PROMPT →
Quote all of the data that follows exactly as written, skipping the images.

DATASET EXTRACT →
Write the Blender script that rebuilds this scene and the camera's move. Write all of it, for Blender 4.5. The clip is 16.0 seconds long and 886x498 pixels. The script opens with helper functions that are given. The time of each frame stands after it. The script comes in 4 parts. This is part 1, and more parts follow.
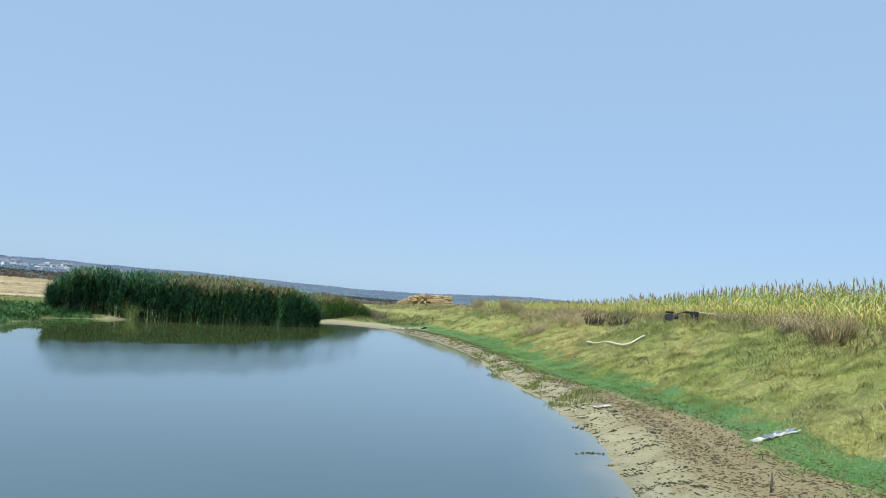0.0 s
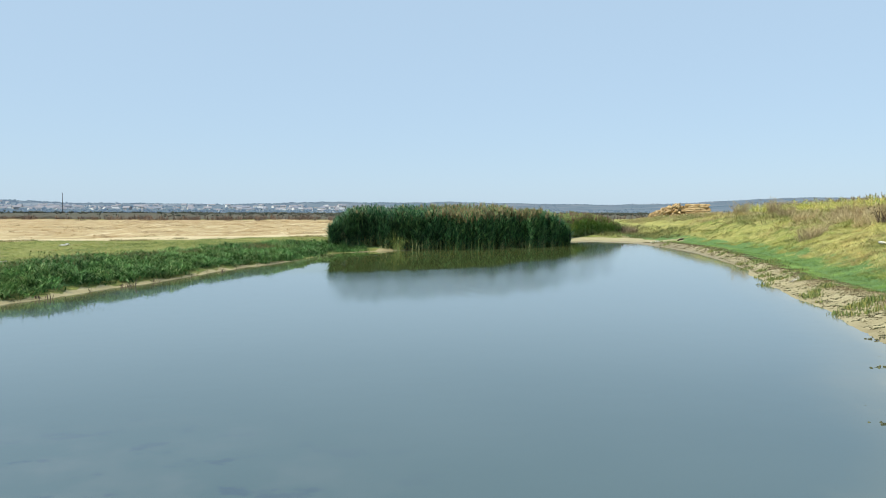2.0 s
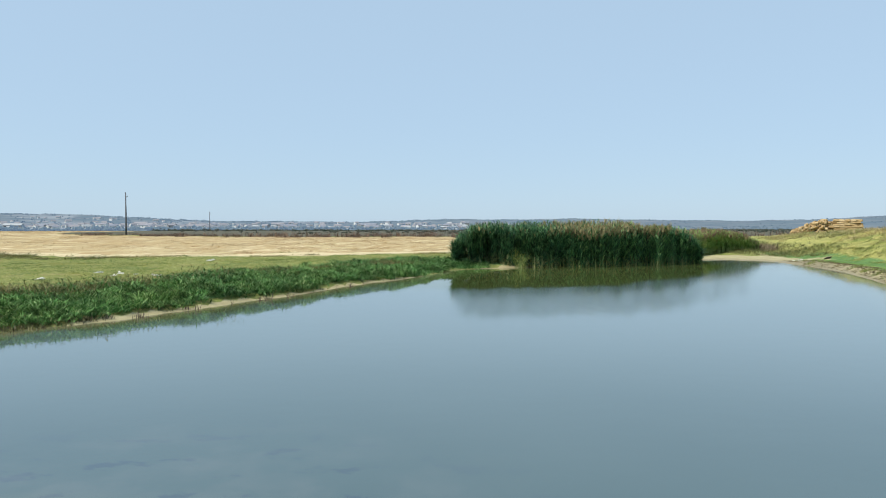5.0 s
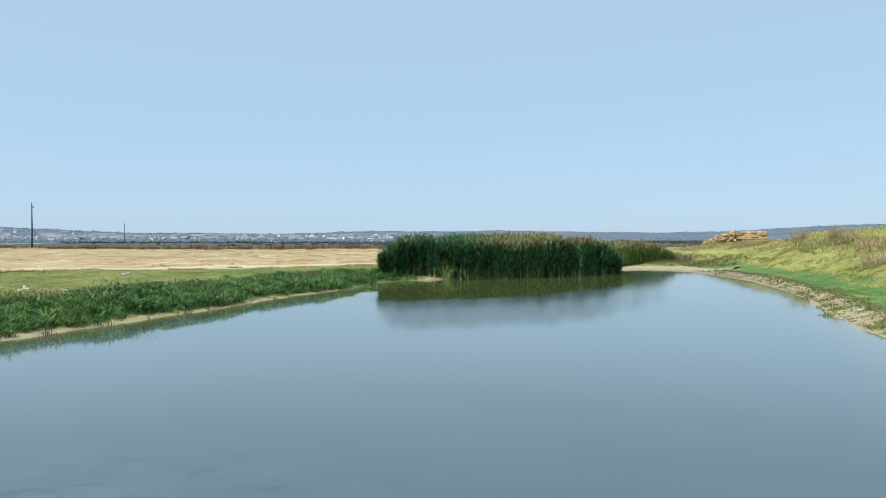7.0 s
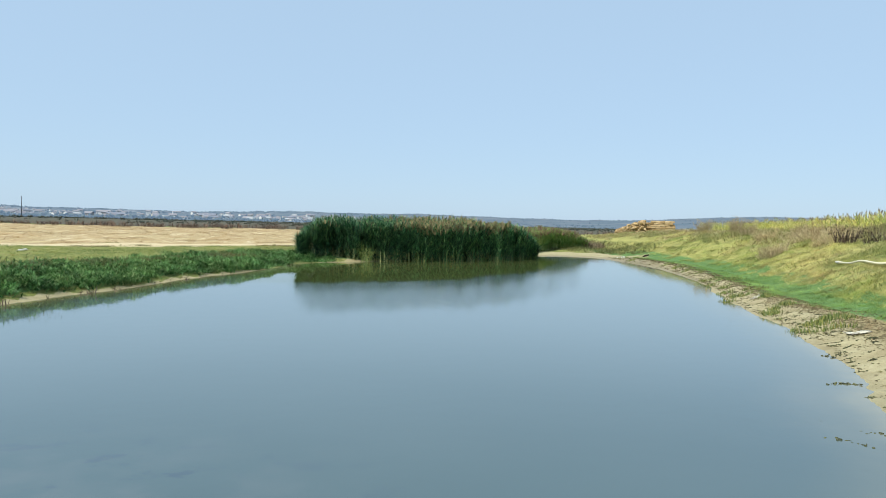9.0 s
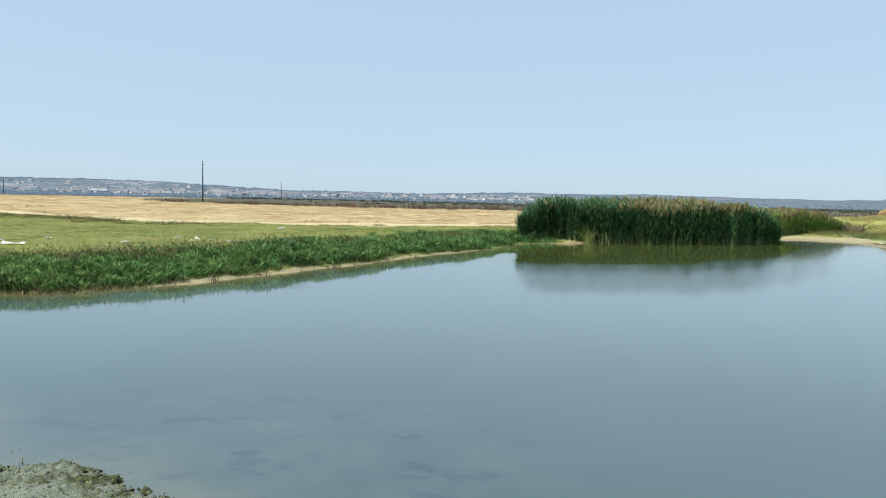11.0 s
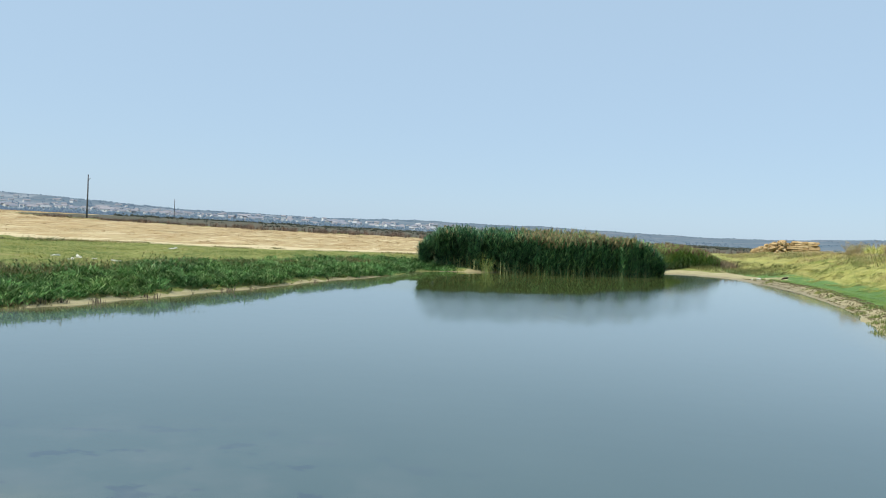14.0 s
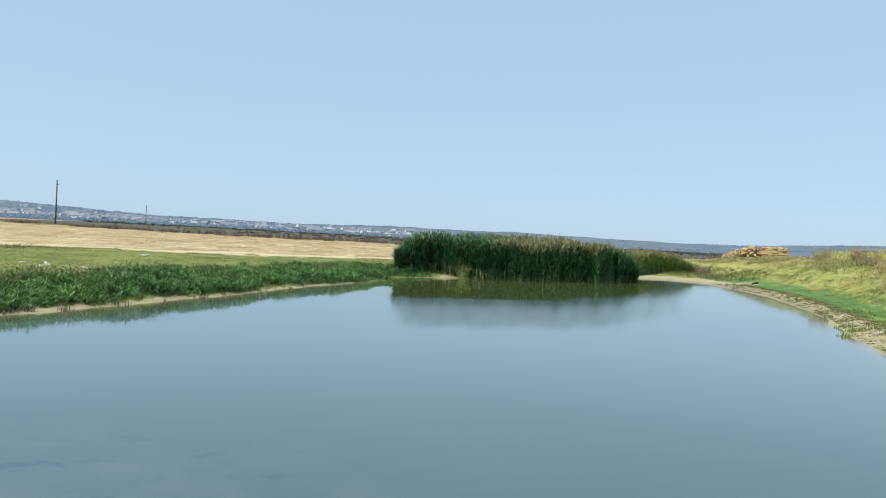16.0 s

EXERCISE ANSWER →
Write the Blender script that rebuilds this scene and the camera's move. Write all of it, for Blender 4.5. The clip is 16.0 seconds long and 886x498 pixels. The script opens with helper functions that are given. The time of each frame stands after it. The script comes in 4 parts. This is part 1, and more parts follow.
0.0 s
2.0 s
5.0 s
7.0 s
9.0 s
11.0 s
14.0 s
16.0 s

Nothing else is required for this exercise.